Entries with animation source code
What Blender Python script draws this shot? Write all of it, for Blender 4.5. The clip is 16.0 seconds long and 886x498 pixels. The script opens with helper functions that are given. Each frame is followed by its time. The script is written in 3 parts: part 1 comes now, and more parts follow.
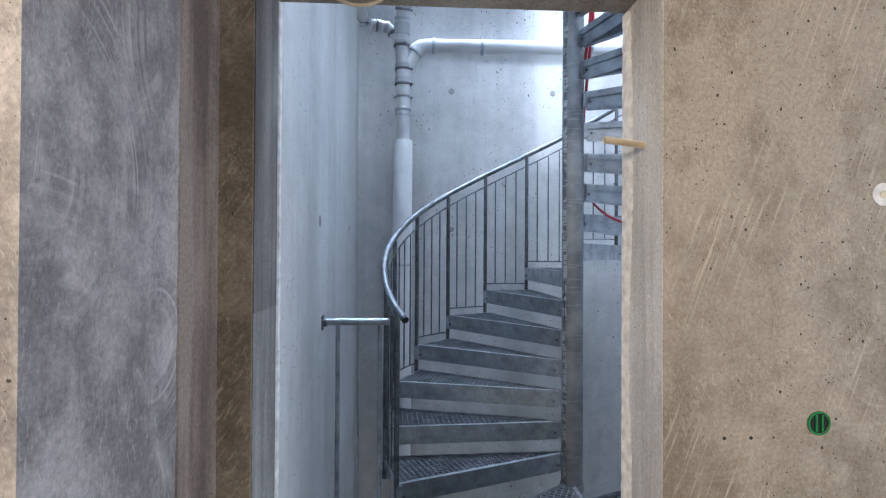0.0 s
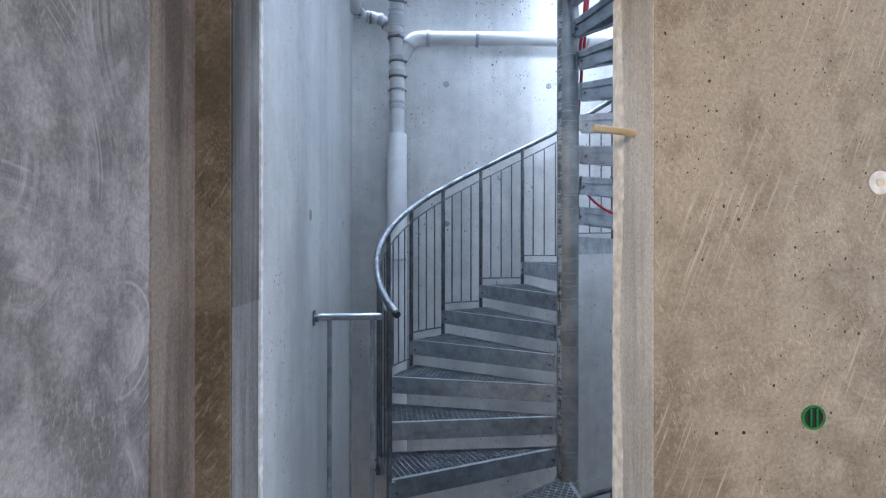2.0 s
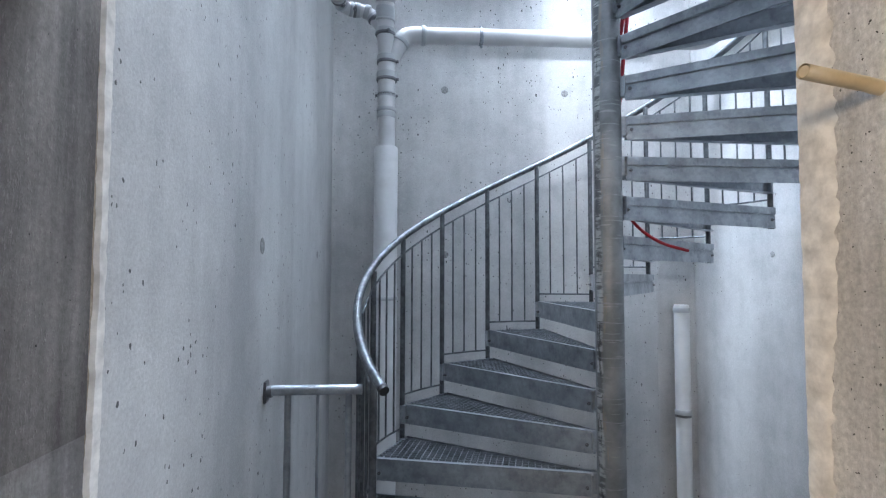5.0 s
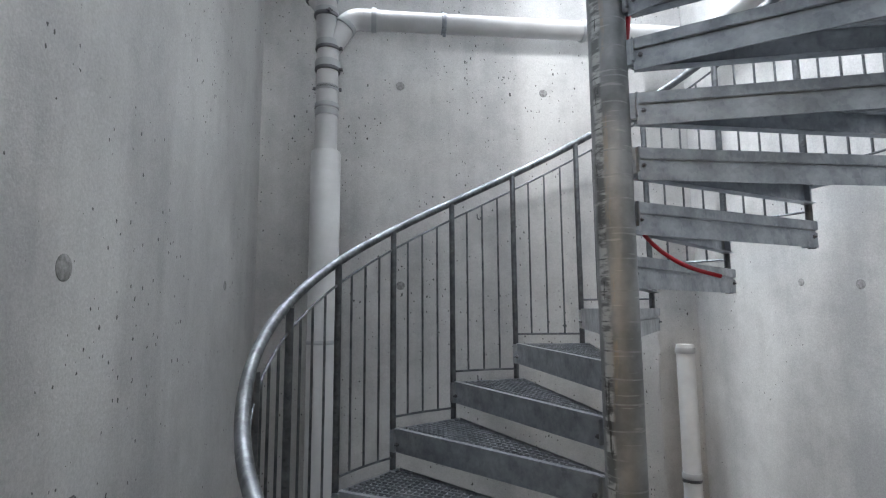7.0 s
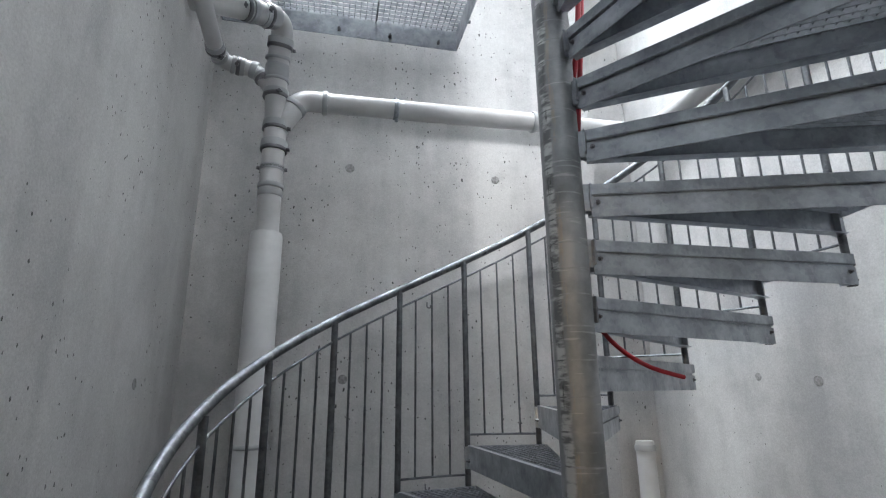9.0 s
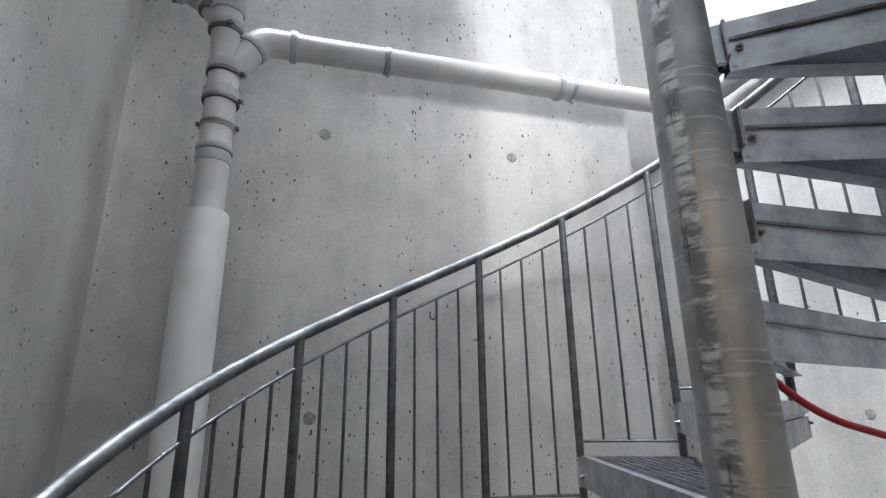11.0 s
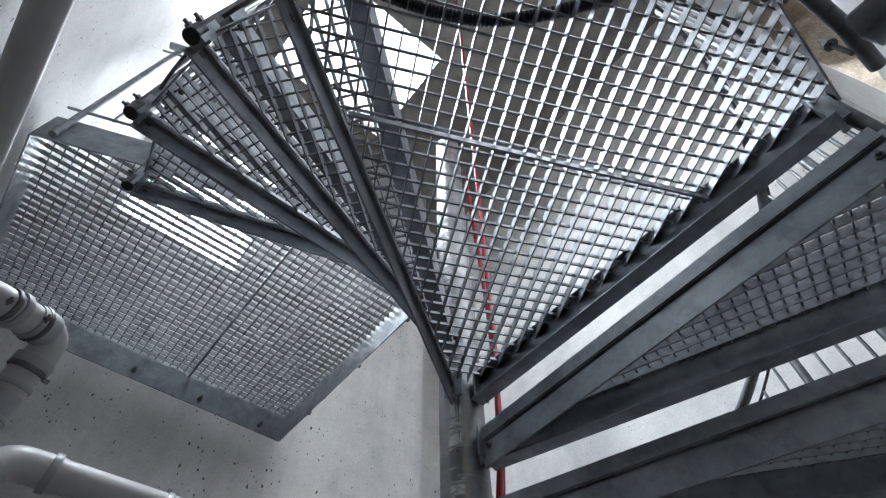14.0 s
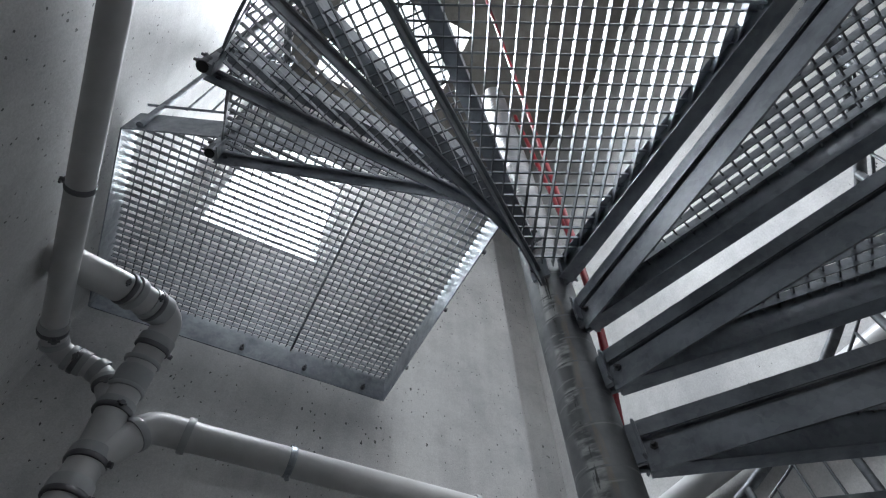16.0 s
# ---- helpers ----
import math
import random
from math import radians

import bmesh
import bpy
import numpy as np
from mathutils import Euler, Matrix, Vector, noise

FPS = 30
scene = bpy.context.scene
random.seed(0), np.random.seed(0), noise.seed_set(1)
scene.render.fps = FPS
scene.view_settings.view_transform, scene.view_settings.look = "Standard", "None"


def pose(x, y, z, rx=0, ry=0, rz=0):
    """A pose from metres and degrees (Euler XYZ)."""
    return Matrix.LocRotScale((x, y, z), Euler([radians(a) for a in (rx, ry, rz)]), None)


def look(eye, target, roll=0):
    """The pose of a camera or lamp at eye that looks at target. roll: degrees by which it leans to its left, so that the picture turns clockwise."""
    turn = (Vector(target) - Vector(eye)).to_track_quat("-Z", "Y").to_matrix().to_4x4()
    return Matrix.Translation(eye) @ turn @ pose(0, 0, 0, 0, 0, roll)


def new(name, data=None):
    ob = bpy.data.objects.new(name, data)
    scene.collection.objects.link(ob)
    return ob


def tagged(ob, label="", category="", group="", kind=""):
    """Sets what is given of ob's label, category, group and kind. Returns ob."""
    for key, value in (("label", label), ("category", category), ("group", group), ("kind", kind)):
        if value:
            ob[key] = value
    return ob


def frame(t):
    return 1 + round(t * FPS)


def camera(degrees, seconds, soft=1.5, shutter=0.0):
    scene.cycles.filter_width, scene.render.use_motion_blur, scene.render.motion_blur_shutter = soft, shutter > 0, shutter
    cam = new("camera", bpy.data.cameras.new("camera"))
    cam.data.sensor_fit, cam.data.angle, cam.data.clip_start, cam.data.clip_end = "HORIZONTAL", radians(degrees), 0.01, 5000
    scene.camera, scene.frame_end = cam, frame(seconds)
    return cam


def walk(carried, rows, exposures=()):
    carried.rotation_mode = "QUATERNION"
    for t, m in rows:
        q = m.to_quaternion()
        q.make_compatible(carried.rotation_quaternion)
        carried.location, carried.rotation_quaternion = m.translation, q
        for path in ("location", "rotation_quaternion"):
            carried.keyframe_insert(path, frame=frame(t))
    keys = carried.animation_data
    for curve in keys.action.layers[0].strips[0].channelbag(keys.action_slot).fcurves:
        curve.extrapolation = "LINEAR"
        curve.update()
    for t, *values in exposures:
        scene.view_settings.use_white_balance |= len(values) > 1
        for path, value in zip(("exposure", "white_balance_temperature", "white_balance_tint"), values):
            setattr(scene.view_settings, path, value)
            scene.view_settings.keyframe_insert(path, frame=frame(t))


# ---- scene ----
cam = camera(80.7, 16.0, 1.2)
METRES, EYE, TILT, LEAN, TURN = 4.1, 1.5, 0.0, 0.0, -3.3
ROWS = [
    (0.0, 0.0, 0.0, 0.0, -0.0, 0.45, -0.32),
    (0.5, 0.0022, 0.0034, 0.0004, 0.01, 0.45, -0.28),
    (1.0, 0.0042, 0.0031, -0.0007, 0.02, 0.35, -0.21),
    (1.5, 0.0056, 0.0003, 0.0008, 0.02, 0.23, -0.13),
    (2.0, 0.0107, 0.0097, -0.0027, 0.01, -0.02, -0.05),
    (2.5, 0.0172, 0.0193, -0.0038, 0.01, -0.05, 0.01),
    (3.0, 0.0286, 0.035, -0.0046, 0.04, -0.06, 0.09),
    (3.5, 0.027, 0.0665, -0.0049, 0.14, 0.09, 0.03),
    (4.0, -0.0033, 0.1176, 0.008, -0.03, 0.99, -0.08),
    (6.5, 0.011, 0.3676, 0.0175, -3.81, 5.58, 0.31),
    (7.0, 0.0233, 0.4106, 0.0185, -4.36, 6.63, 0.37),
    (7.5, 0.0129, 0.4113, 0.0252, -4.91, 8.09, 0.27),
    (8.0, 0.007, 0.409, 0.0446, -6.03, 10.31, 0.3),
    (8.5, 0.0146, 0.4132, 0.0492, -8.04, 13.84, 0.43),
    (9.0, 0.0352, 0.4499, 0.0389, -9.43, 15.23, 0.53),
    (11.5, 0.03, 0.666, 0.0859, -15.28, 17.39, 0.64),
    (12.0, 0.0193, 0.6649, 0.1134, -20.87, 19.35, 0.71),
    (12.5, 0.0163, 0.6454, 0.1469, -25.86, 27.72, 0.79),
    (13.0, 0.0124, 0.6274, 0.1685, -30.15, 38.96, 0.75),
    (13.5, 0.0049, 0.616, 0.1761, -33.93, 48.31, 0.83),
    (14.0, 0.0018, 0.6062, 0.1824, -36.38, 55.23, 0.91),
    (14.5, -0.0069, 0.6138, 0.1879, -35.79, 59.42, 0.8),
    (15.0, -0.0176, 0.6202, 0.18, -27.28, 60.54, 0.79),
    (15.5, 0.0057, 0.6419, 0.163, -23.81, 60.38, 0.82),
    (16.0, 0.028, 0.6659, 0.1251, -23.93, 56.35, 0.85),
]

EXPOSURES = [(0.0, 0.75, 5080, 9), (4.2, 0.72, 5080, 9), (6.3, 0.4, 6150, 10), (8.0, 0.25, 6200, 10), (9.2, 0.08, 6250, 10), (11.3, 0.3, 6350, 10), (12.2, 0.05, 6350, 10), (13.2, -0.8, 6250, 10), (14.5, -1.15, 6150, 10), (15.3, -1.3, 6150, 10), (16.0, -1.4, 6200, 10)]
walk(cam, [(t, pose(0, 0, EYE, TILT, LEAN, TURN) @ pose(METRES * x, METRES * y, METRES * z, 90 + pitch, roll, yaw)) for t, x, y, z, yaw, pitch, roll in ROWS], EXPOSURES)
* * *
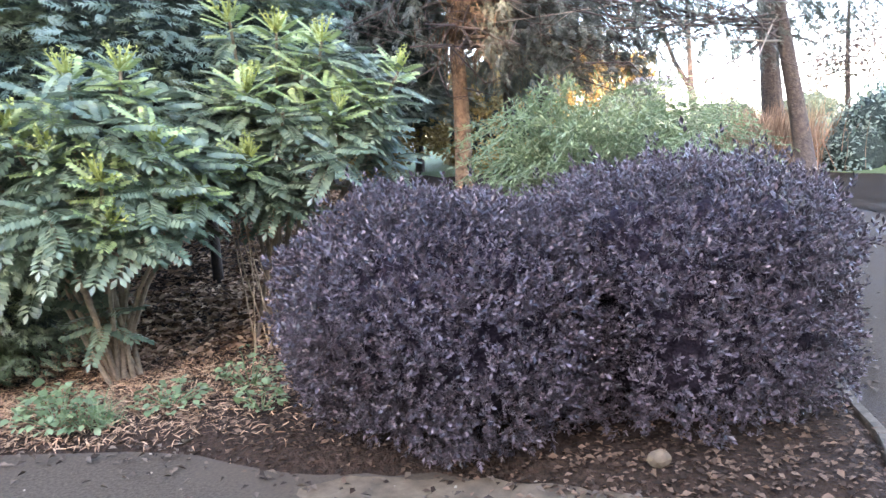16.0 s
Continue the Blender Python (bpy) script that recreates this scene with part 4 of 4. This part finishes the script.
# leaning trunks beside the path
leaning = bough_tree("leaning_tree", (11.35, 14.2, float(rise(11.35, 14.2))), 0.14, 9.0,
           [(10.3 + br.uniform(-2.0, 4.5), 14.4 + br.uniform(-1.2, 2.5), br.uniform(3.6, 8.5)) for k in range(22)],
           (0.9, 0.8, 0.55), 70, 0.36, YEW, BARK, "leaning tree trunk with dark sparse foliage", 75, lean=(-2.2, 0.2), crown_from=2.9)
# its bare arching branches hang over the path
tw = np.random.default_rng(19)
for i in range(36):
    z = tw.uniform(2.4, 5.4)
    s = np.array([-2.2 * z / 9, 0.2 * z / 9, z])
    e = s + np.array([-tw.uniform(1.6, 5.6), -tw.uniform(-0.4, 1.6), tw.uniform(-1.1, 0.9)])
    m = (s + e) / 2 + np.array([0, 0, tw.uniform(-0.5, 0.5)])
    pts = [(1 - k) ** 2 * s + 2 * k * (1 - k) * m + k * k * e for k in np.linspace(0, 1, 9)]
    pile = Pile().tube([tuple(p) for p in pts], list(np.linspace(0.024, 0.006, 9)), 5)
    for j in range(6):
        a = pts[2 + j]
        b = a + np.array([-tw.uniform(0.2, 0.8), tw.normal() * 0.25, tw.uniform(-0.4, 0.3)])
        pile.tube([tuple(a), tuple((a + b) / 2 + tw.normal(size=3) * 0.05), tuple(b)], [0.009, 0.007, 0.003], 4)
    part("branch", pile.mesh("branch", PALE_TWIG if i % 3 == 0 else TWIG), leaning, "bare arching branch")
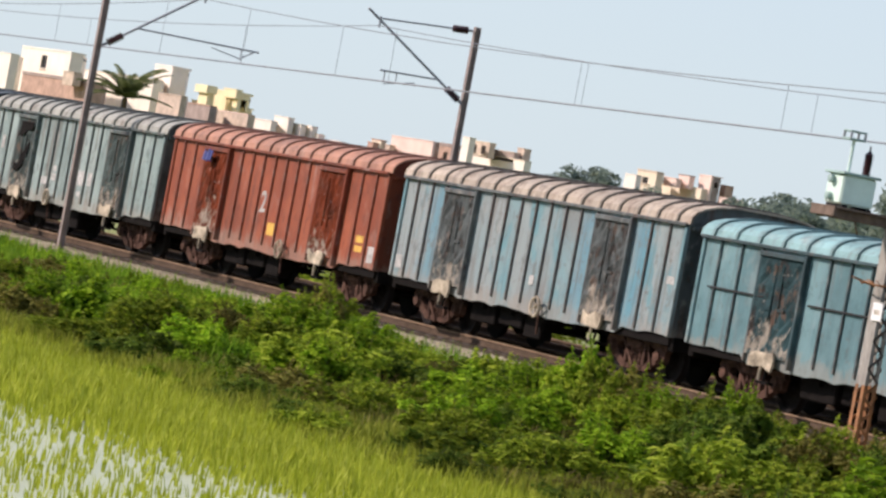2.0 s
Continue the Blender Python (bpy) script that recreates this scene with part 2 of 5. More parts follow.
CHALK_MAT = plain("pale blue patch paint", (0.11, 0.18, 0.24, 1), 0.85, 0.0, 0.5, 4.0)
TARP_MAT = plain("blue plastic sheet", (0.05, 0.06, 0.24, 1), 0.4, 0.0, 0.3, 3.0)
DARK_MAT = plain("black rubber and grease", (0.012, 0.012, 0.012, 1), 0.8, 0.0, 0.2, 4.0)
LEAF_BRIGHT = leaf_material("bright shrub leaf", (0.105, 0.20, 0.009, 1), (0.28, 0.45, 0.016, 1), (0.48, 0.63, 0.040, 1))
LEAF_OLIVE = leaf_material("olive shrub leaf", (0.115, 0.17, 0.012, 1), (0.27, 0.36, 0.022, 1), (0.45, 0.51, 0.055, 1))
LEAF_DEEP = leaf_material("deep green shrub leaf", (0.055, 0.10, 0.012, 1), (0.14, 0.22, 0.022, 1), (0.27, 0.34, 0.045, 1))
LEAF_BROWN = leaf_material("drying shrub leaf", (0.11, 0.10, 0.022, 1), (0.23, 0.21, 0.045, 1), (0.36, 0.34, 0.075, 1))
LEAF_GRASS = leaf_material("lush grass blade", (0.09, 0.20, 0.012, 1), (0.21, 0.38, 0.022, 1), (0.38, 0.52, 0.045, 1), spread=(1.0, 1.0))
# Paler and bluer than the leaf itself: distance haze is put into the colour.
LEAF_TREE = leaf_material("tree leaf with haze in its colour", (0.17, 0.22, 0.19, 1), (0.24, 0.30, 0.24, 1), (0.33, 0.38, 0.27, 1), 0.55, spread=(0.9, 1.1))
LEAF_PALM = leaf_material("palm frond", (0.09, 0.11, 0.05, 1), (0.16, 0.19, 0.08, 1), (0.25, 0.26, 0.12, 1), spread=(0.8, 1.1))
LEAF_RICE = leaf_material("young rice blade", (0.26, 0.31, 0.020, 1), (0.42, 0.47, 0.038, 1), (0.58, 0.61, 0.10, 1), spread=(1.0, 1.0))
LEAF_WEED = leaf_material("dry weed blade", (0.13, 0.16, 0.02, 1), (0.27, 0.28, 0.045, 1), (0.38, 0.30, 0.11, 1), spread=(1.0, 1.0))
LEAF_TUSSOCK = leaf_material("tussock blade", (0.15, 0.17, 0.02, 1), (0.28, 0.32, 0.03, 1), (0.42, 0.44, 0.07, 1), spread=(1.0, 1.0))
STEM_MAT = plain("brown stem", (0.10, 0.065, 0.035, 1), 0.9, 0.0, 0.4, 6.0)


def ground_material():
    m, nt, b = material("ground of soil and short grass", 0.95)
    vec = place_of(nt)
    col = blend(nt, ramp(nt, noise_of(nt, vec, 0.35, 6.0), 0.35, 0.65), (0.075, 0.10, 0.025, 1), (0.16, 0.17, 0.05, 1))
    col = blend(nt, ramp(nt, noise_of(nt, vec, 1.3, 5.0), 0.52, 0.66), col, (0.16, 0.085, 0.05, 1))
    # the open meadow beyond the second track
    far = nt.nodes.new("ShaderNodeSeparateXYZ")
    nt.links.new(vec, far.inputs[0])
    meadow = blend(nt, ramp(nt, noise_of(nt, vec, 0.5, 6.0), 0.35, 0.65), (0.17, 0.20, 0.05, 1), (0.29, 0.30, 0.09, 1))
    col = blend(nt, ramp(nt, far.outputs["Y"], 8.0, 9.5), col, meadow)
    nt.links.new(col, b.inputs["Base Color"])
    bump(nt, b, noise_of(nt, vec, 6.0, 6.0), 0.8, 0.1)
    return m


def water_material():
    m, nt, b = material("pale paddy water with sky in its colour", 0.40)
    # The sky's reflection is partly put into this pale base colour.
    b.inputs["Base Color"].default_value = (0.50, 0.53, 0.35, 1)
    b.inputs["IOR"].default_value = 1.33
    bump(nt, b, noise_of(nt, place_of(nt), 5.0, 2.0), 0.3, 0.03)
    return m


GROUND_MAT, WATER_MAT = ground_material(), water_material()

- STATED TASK
Give solely the number of lines in the data that contain the string "degrees".

- EXERCISE ANSWER
4